Stated problem:
Would you transcribe the listing that follows, character for character, and omit its images?

Data excerpt:
----------------------------------------

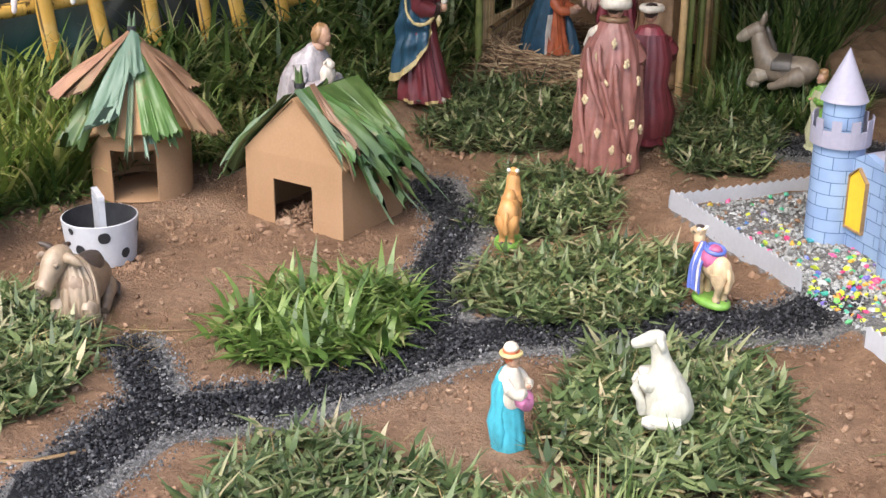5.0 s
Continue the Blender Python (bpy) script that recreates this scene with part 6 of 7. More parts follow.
def camel(name, x, y, rz, z, blanket, label, tall=1.0):
    """A small moulded camel on a green base; blanket: laden, with a striped blue cloth down its flank."""
    bm = bmesh.new()
    # 0 coat, 1 green, 2 blue, 3 magenta, 4 ivory, 5 orange, 6 dark
    rings(bm, [[Vector((-0.006 + a * math.cos(t), b * math.sin(t), h)) for t in (2 * math.pi * k / 24 for k in range(24))] for a, b, h in ((0.052, 0.031, 0.0), (0.054, 0.033, 0.008), (0.048, 0.029, 0.014), (0.03, 0.018, 0.016))], 1)
    blob(bm, (-0.006, 0, 0.088), (0.046, 0.024, 0.031), 0, (0, -6, 0), 22, 14)
    blob(bm, (-0.031, 0, 0.084), (0.024, 0.0235, 0.034), 0, (0, 8, 0), 18, 12)
    blob(bm, (-0.004, 0, 0.112), (0.022, 0.015, 0.022), 0, (0, 0, 0), 16, 10)
    for s in (-1, 1):
        tube(bm, [(-0.034, s * 0.0115, 0.080), (-0.041, s * 0.0105, 0.046), (-0.034, s * 0.010, 0.026), (-0.034, s * 0.010, 0.012)], [0.0165, 0.0095, 0.007, 0.0085], 10, 0)
        tube(bm, [(0.024, s * 0.011, 0.080), (0.024, s * 0.011, 0.042), (0.022, s * 0.011, 0.012)], [0.014, 0.0075, 0.008], 10, 0)
        blob(bm, (-0.042, s * 0.010, 0.014), (0.006, 0.005, 0.004), 6, u=8, v=6)
    up, thick = (0.0, 0.0) if blanket else (0.006, 0.0045)
    tube(bm, [(0.026, 0, 0.088), (0.043, 0, 0.104), (0.049, 0, 0.128 + up * 0.6), (0.049, 0, 0.147 + up)], [0.021 + thick, 0.0165 + thick, 0.0125 + thick, 0.010 + thick * 0.5], 12, lambda i, k: 5 if blanket and i == 1 else 0)
    tube(bm, [(0.038, 0, 0.149 + up), (0.052, 0, 0.152 + up), (0.068, 0, 0.146 + up), (0.076, 0, 0.142 + up)], [0.0085, 0.0115, 0.009, 0.005], 12, 0)
    for s in (-1, 1):
        tube(bm, [(0.042, s * 0.008, 0.156 + up), (0.038, s * 0.013, 0.164 + up)], [0.004, 0.0015], 7, 4)
    tube(bm, [(-0.054, 0, 0.095), (-0.060, 0, 0.07), (-0.054, 0, 0.04)], [0.004, 0.0035, 0.005], 7, 0)
    if blanket:
        blob(bm, (-0.002, 0, 0.104), (0.028, 0.0285, 0.030), 3, (0, 0, 0), 18, 12, 0.06)
        blob(bm, (-0.006, 0, 0.126), (0.017, 0.015, 0.011), 3, u=12, v=8)
        hoop(bm, (-0.006, 0, 0.126), 0.021, 0.020, 0.0048, 2, -0.2)

        def flank(u, v):
            ripple = 0.0035 * math.sin(6 * math.pi * u + 2 * v)
            return Vector((0.010 + (0.034 + 0.010 * v) * (u - 0.35), 0.010 + 0.022 * math.sin(min(1.0, 1.7 * v) * math.pi / 2) + ripple, 0.134 - 0.108 * v + 0.004 * math.sin(3 * u)))

        drape(bm, flank, 24, 14, lambda i, k: 4 if k % 50 in (6, 7, 16, 17) else 2, 0.004)
        hoop(bm, (0.056, 0, 0.149), 0.006, 0.0125, 0.0016, 6, 0.0, 14)
        tube(bm, [(0.05, 0, 0.164), (0.05, 0, 0.160)], [0.007, 0.010], 10, 6)
    statue(name, bm, [TAN if not blanket else paint("fawn", (0.58, 0.43, 0.26)), PAINT_GREEN, paint("mauve_blue", (0.11, 0.16, 0.5)), paint("dusty_pink", (0.46, 0.11, 0.24)), IVORY, ORANGE, paint("camel_dark", (0.07, 0.05, 0.05))], x, y, rz, label, z, tall, "animal figurine", worn=0.4)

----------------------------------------

Answer to this exercise:
5.0 s
Continue the Blender Python (bpy) script that recreates this scene with part 6 of 7. More parts follow.
def camel(name, x, y, rz, z, blanket, label, tall=1.0):
    """A small moulded camel on a green base; blanket: laden, with a striped blue cloth down its flank."""
    bm = bmesh.new()
    # 0 coat, 1 green, 2 blue, 3 magenta, 4 ivory, 5 orange, 6 dark
    rings(bm, [[Vector((-0.006 + a * math.cos(t), b * math.sin(t), h)) for t in (2 * math.pi * k / 24 for k in range(24))] for a, b, h in ((0.052, 0.031, 0.0), (0.054, 0.033, 0.008), (0.048, 0.029, 0.014), (0.03, 0.018, 0.016))], 1)
    blob(bm, (-0.006, 0, 0.088), (0.046, 0.024, 0.031), 0, (0, -6, 0), 22, 14)
    blob(bm, (-0.031, 0, 0.084), (0.024, 0.0235, 0.034), 0, (0, 8, 0), 18, 12)
    blob(bm, (-0.004, 0, 0.112), (0.022, 0.015, 0.022), 0, (0, 0, 0), 16, 10)
    for s in (-1, 1):
        tube(bm, [(-0.034, s * 0.0115, 0.080), (-0.041, s * 0.0105, 0.046), (-0.034, s * 0.010, 0.026), (-0.034, s * 0.010, 0.012)], [0.0165, 0.0095, 0.007, 0.0085], 10, 0)
        tube(bm, [(0.024, s * 0.011, 0.080), (0.024, s * 0.011, 0.042), (0.022, s * 0.011, 0.012)], [0.014, 0.0075, 0.008], 10, 0)
        blob(bm, (-0.042, s * 0.010, 0.014), (0.006, 0.005, 0.004), 6, u=8, v=6)
    up, thick = (0.0, 0.0) if blanket else (0.006, 0.0045)
    tube(bm, [(0.026, 0, 0.088), (0.043, 0, 0.104), (0.049, 0, 0.128 + up * 0.6), (0.049, 0, 0.147 + up)], [0.021 + thick, 0.0165 + thick, 0.0125 + thick, 0.010 + thick * 0.5], 12, lambda i, k: 5 if blanket and i == 1 else 0)
    tube(bm, [(0.038, 0, 0.149 + up), (0.052, 0, 0.152 + up), (0.068, 0, 0.146 + up), (0.076, 0, 0.142 + up)], [0.0085, 0.0115, 0.009, 0.005], 12, 0)
    for s in (-1, 1):
        tube(bm, [(0.042, s * 0.008, 0.156 + up), (0.038, s * 0.013, 0.164 + up)], [0.004, 0.0015], 7, 4)
    tube(bm, [(-0.054, 0, 0.095), (-0.060, 0, 0.07), (-0.054, 0, 0.04)], [0.004, 0.0035, 0.005], 7, 0)
    if blanket:
        blob(bm, (-0.002, 0, 0.104), (0.028, 0.0285, 0.030), 3, (0, 0, 0), 18, 12, 0.06)
        blob(bm, (-0.006, 0, 0.126), (0.017, 0.015, 0.011), 3, u=12, v=8)
        hoop(bm, (-0.006, 0, 0.126), 0.021, 0.020, 0.0048, 2, -0.2)

        def flank(u, v):
            ripple = 0.0035 * math.sin(6 * math.pi * u + 2 * v)
            return Vector((0.010 + (0.034 + 0.010 * v) * (u - 0.35), 0.010 + 0.022 * math.sin(min(1.0, 1.7 * v) * math.pi / 2) + ripple, 0.134 - 0.108 * v + 0.004 * math.sin(3 * u)))

        drape(bm, flank, 24, 14, lambda i, k: 4 if k % 50 in (6, 7, 16, 17) else 2, 0.004)
        hoop(bm, (0.056, 0, 0.149), 0.006, 0.0125, 0.0016, 6, 0.0, 14)
        tube(bm, [(0.05, 0, 0.164), (0.05, 0, 0.160)], [0.007, 0.010], 10, 6)
    statue(name, bm, [TAN if not blanket else paint("fawn", (0.58, 0.43, 0.26)), PAINT_GREEN, paint("mauve_blue", (0.11, 0.16, 0.5)), paint("dusty_pink", (0.46, 0.11, 0.24)), IVORY, ORANGE, paint("camel_dark", (0.07, 0.05, 0.05))], x, y, rz, label, z, tall, "animal figurine", worn=0.4)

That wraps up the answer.